Erosion and sediment budget across scale: A case study in a catchment of the European loess belt

SummaryIn many cultivated areas of the loess belt in Northern Europe, loamy soils are particularly sensitive to runoff and erosion. Those processes may not be continuous within a catchment, and runoff and erosion responses to rainfall events differ depending on the study scale at which they are examined. Many of the underlying mechanisms of this scale effect are still unknown and/or not well described. The objective of this paper is to identify and quantify the scale effects on runoff and erosion, from the field scale to the catchment scale in the context of the Austreberthe catchment, located in Normandy, in an agricultural area of the loess belt. Based on extensive information compiled at the hillslope and the catchment scales, the runoff and erosion budgets are compared between both scales, showing a more important decreasing effect for erosion (95%) than for runoff (85%) when moving from the hillslope to the catchment scale. The reduction due to the scale change is linear for runoff but not for erosion, underlining the complexity of erosion processes. Comparison of these budgets between both scales shows a significant effect of the vegetation cover as an important connectivity parameter at the hillslope scale, but not at the catchment scale.The importance of the connectivity is also quantified when comparing runoff and erosion budgets between two states of the catchment connectivity: the connectivity without soil and water conservation measures and a modified connectivity (with soil and water conservation measures). This change of connectivity in the catchment was estimated to lead to a decrease in discharge and erosion rates of 50% and 90%, respectively.Finally, the sediment budget analysis from the field to the river basin scale shows that 80% of the mobilised sediments on the slopes are deposited before reaching the Austreberthe River.

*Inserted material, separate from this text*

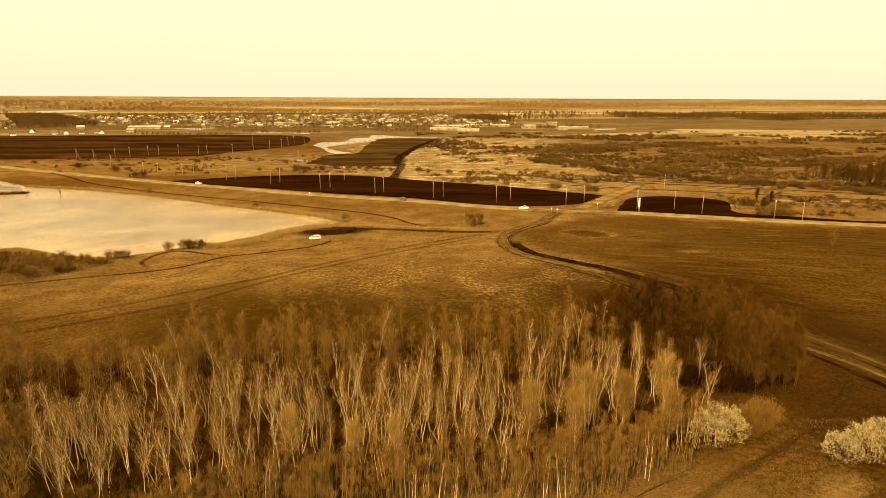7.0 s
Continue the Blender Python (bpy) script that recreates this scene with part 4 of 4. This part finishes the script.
# ---- scrub, reeds and grass ----
def clumps(name, label, category, places, material, size, slivers, width, seed, aspect=0.7):
    """Many small leafless bushes as one mesh: each a tuft of upright slivers."""
    rng = random.Random(seed)
    verts, faces = [], []
    for x, y, s in places:
        z = height(x, y)
        for k in range(slivers):
            # from the root out to an uneven dome
            d = Vector((rng.gauss(0, 1), rng.gauss(0, 1), abs(rng.gauss(0.3, 0.8)))).normalized()
            lump = 0.75 + 0.35 * noise.noise(d * 2.2 + Vector((x, y, 0)))
            tip = Vector((x + d.x * s * size * 0.55 * lump, y + d.y * s * size * 0.55 * lump, z + d.z * s * size * aspect * lump))
            b = Vector((x, y, z - 0.05)).lerp(tip, rng.uniform(0.25, 0.7))
            w = width * s * rng.uniform(0.6, 1.4)
            an = rng.uniform(0, 3.14)
            side_ = Vector((math.cos(an), math.sin(an), rng.gauss(0, 0.5))) * w
            i = len(verts)
            verts += [b - side_, b + side_, tip + side_ * 0.3]
            faces.append((i, i + 1, i + 2))
    return tagged(mesh_object(name, verts, faces, material), label, category, kind="stuff")


def scatter(n, seed, x0, x1, y0, y1, scale, cut, lo=0.6, hi=1.4):
    """Uneven drifts: places where a broad noise is high."""
    rng = random.Random(seed)
    out, tries = [], 0
    while len(out) < n and tries < n * 40:
        tries += 1
        x, y = rng.uniform(x0, x1), rng.uniform(y0, y1)
        if noise.noise(Vector((x * scale * 0.6, y * scale, seed))) + 0.5 * noise.noise(Vector((x * scale * 3, y * scale * 3, seed))) > cut:
            out.append((x, y, rng.uniform(lo, hi)))
    return out


def clear(places, *polys):
    xs, ys = np.array([p[0] for p in places]), np.array([p[1] for p in places])
    keep = d_road(xs, ys) > 9
    for poly in polys:
        keep &= ~inside(poly, xs, ys)[0]
    return [p for p, k in zip(places, keep) if k]


WET = (BLACK, BLACK_EAST, PLOUGHED, RIVER, MARSH_FIELD, POND)
clumps("scrubland", "leafless brown willow scrub over the wet meadow", "scrub", clear(scatter(2800, 21, 40, 420, 425, 780, 0.016, 0.06, 0.6, 1.4), *WET), SCRUB, 4.8, 32, 0.24, 1, 0.55)
clumps("scrubland", "distant leafless scrub in broad dark drifts", "scrub", clear(scatter(3400, 22, 80, 900, 540, 1000, 0.012, 0.10, 0.7, 1.6), *WET), SCRUB, 6.4, 26, 0.48, 2, 0.50)
clumps("scrubland", "sparse leafless bushes along the river", "scrub", clear(scatter(420, 23, -260, 40, 500, 640, 0.03, 0.10), *WET), SCRUB, 4.0, 48, 0.16, 3, 0.5)
clumps("scrubland", "dark scrub east of the road", "scrub", clear(scatter(700, 24, 190, 420, 300, 440, 0.03, 0.0), *WET), SCRUB, 4.4, 46, 0.18, 4, 0.5)
clumps("scrubland", "dense dark willow scrub on the wet eastern meadow", "scrub", clear(scatter(2000, 27, 170, 500, 470, 740, 0.016, 0.08, 0.7, 1.5), *WET), SCRUB, 5.2, 30, 0.34, 6, 0.5)
shrubs = [bush("meadow_bush", "rounded brown bush standing in dry grass", "bushes beyond the road", O, BARK, SCRUB, 200 + i, 6.0, 3.6, 18, 900, 0.11, 0.9) for i in range(3)]
HEDGES = []
for line in ([(160, 600), (168, 560), (175, 531), (177, 500), (178, 470)], [(189, 459), (208, 444), (227, 416), (257, 399), (288, 356)], [(200, 520), (211, 489), (214, 458)], [(140, 560), (152, 540), (166, 512)]):
    for k, (x, y) in enumerate(curve_through(line, 3.6)):
        HEDGES.append((x + 2.4 * math.sin(k * 2.7 + x), y + 2.6 * math.sin(k * 1.9 + y)))
plant(shrubs, [(113, 402), (132, 391), (87, 421), (188, 333), (192, 335), (184, 338), (196, 330), (198, 318), (-213, 553), (-263, 592), (-151, 487),
               (-147, 490), (-177, 524), (-170, 530), (66, 432), (20, 505), (5, 520), (-10, 528), (-30, 520), (-60, 515), (-75, 520), (14, 508), (10, 511),
               (-2, 524), (-20, 524), (-42, 518), (-48, 522), (40, 500), (46, 492), (72, 470), (90, 452), (60, 482), (181, 309), (186, 308), (191, 308), (189, 312), (194, 309)] + HEDGES, 21, 0.7, 1.25, 2)
fringe = [bush("shore_bush", "bare bush on the pond's shore", "bushes on the shore", O, BARK, TWIG, 210 + i, 4.2, 3.0, 18, 700, 0.06, 0.8) for i in range(2)]
plant(fringe, [(-61, 271.5), (-58.5, 272), (-63, 270.5), (-60, 270.3), (-57, 271.2), (-62.2, 272.4), (-67.5, 268.6), (-80, 259), (-82.5, 257.5), (-78, 258), (-8, 318.5), (-52, 357), (-118, 409)], 22, 0.8, 1.1, 2)
marsh = [bush("marsh_bush", "dense low brown willow bush in the marsh", "bushes in the marsh", O, BARK, TWIG, 220 + i, 5.0, 2.6, 16, 640, 0.08, 0.8) for i in range(3)]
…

From the Austreberthe catchment (215 km2) to the Seine River Basin (more than 65,000 km2 the calculated reduction of the erosion rate is only 25%. In this context, the scale effect is more important on hillslopes, where there is not any permanent river channel and where connectivity depends on rainfall events and landscape organisation, than in catchments drained by perennial rivers.

► Scale in soil detachment and transport.
► Multi scale databases of runoff and erosion measurements.
► Predominance of hillslope connectivity compare to river connectivity.
► Sediment budget of the Austreberthe river.